WHAT YOU WILL DO »
Check each line for the string "recreates" and give only the count of lines that have it.

EXCERPTED RECORDS »
---

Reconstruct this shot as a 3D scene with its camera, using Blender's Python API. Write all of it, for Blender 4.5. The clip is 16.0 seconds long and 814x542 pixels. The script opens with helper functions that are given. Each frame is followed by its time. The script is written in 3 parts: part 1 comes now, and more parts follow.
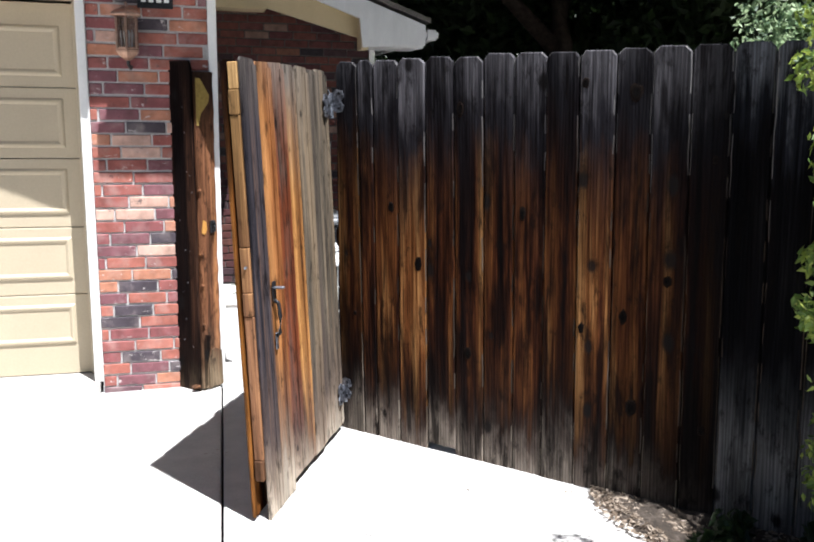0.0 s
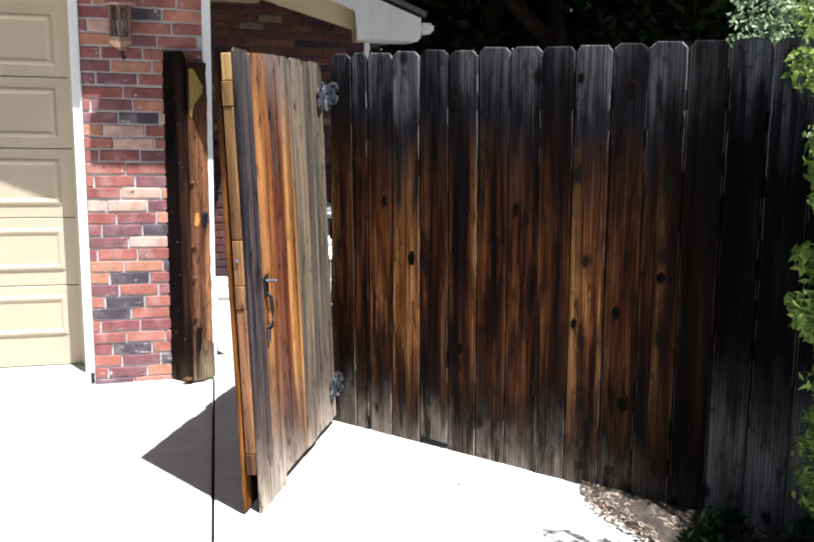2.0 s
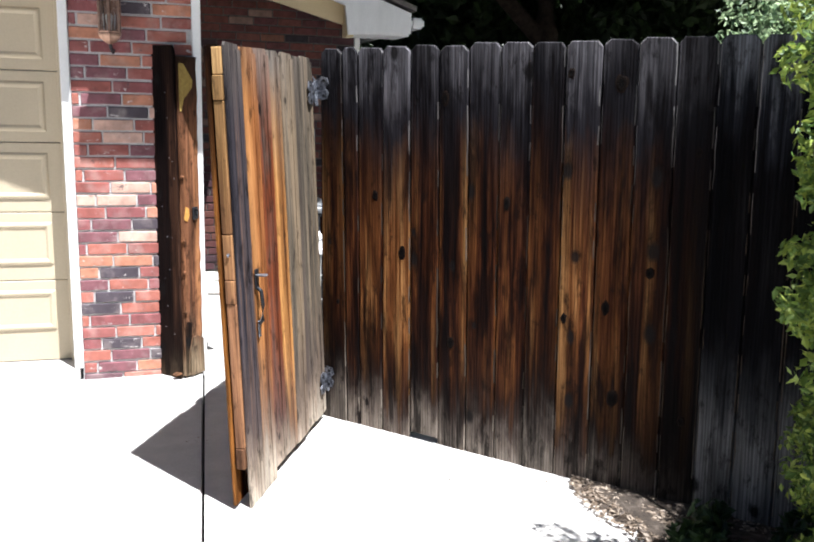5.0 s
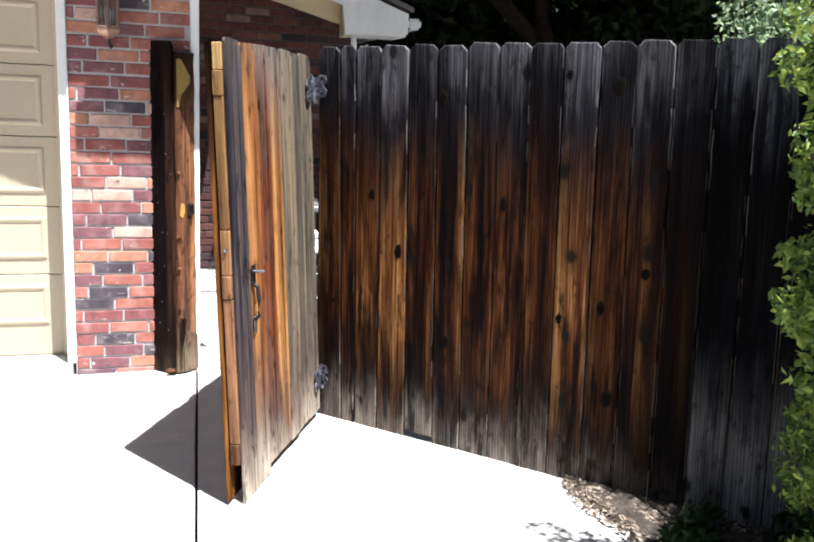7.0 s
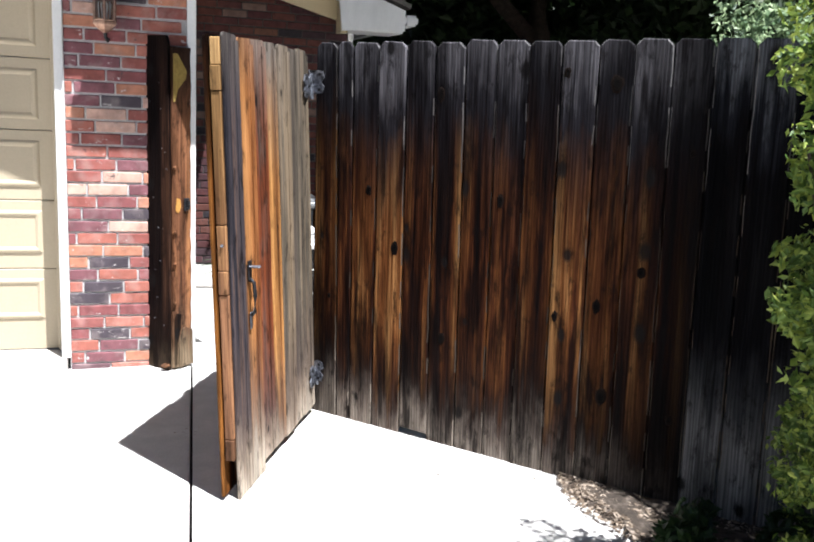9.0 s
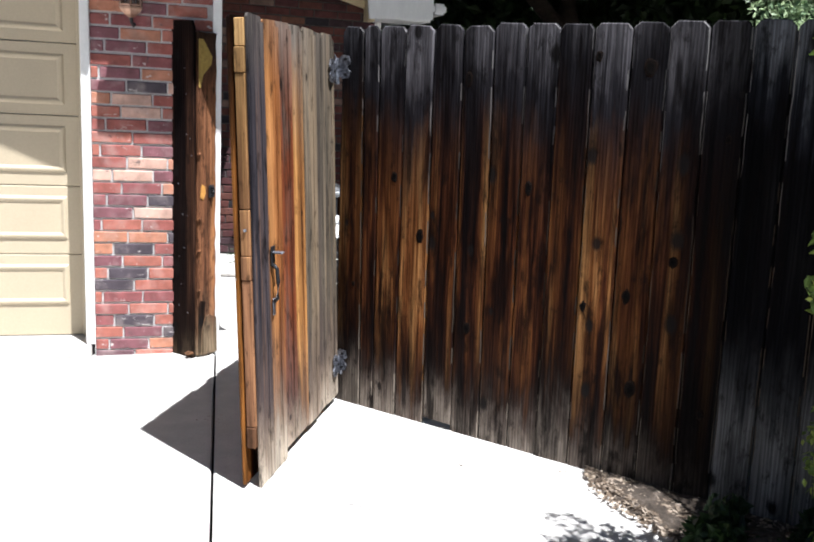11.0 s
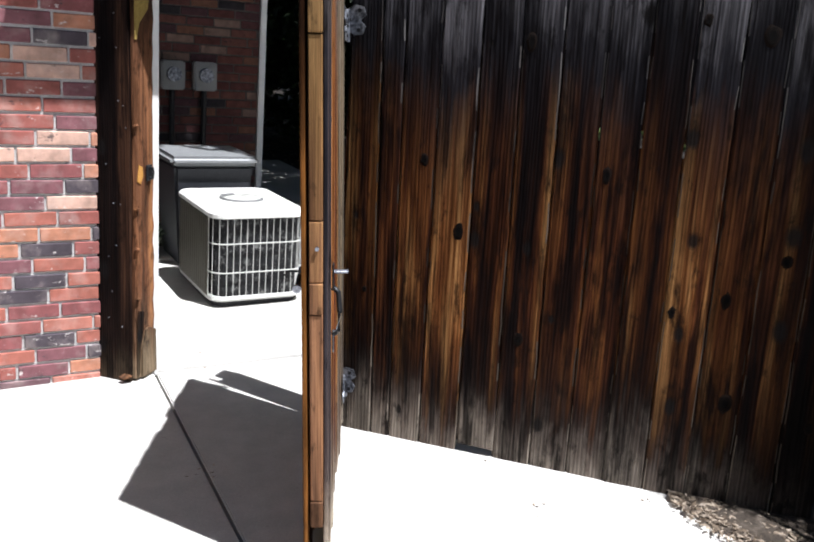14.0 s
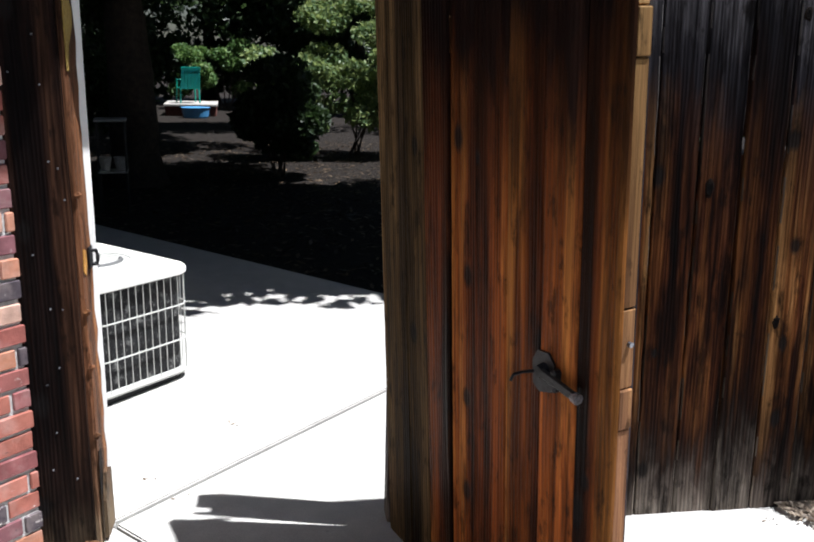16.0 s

---

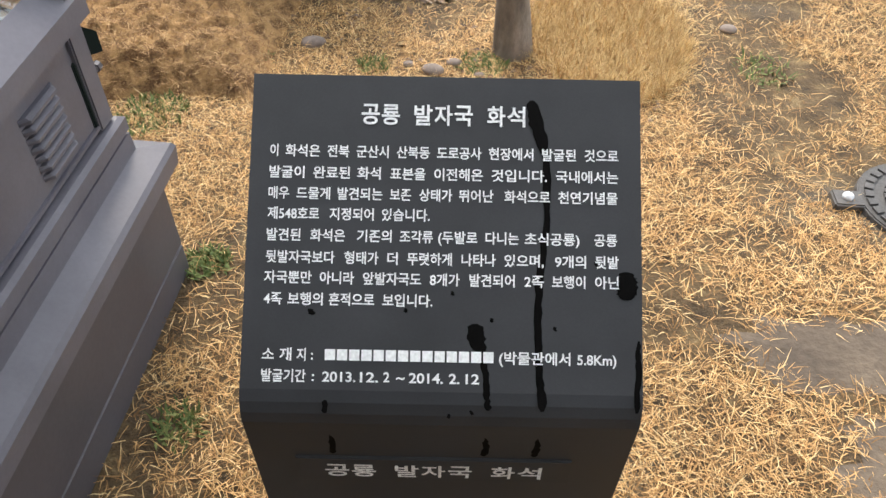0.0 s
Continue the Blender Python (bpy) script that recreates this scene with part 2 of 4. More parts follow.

---

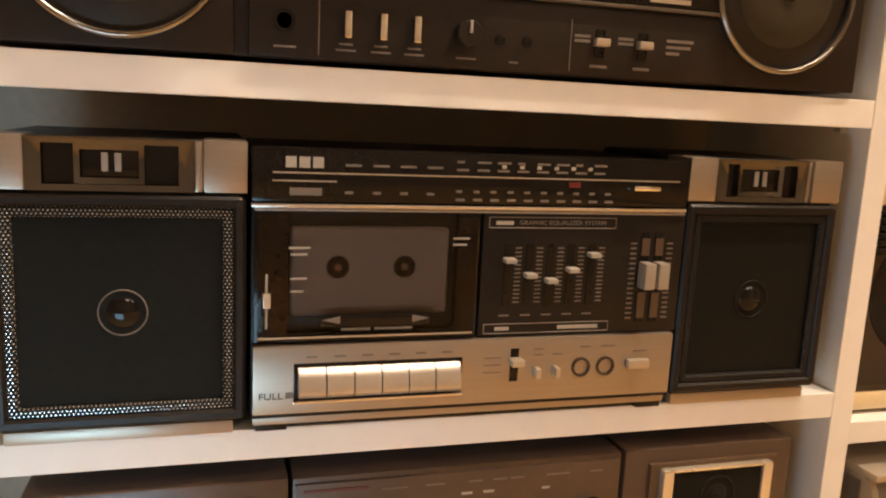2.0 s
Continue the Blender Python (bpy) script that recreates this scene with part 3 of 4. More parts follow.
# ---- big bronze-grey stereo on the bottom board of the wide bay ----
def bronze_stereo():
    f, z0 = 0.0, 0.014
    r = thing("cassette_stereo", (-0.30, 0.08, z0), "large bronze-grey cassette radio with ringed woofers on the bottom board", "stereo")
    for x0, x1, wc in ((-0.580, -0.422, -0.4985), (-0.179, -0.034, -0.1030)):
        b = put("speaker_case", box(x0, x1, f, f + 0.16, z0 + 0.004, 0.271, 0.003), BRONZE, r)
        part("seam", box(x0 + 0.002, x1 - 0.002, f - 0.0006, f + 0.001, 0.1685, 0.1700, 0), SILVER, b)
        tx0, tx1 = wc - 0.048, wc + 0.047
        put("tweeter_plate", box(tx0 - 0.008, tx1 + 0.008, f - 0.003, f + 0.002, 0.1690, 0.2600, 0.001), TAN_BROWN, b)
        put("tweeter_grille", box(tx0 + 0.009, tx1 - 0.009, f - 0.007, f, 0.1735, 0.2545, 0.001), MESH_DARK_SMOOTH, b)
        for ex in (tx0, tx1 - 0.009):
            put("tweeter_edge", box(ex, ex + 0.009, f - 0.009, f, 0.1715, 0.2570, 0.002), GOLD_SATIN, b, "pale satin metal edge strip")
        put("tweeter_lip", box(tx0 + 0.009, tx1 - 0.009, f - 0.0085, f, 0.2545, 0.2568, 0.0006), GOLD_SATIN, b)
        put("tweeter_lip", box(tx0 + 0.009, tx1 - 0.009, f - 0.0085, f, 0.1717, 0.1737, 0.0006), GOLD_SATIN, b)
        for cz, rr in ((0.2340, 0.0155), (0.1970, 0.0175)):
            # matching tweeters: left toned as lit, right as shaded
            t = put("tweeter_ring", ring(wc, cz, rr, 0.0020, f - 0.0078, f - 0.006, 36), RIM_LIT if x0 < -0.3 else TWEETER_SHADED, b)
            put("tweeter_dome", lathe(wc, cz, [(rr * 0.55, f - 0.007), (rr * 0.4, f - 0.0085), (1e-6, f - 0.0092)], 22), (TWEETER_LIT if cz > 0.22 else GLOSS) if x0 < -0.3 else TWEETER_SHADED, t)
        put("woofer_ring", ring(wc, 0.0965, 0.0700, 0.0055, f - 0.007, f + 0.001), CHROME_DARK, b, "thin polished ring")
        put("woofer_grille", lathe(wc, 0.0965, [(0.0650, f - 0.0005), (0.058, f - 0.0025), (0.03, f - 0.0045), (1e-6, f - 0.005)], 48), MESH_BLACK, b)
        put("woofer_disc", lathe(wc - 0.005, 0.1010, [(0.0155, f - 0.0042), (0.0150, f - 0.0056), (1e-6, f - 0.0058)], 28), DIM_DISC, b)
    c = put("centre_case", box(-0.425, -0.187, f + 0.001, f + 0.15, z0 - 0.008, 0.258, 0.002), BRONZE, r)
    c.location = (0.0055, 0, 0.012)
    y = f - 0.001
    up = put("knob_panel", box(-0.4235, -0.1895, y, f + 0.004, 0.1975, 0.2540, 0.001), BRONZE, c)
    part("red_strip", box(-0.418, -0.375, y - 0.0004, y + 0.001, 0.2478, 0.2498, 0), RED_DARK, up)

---

RESULT BELOW »
2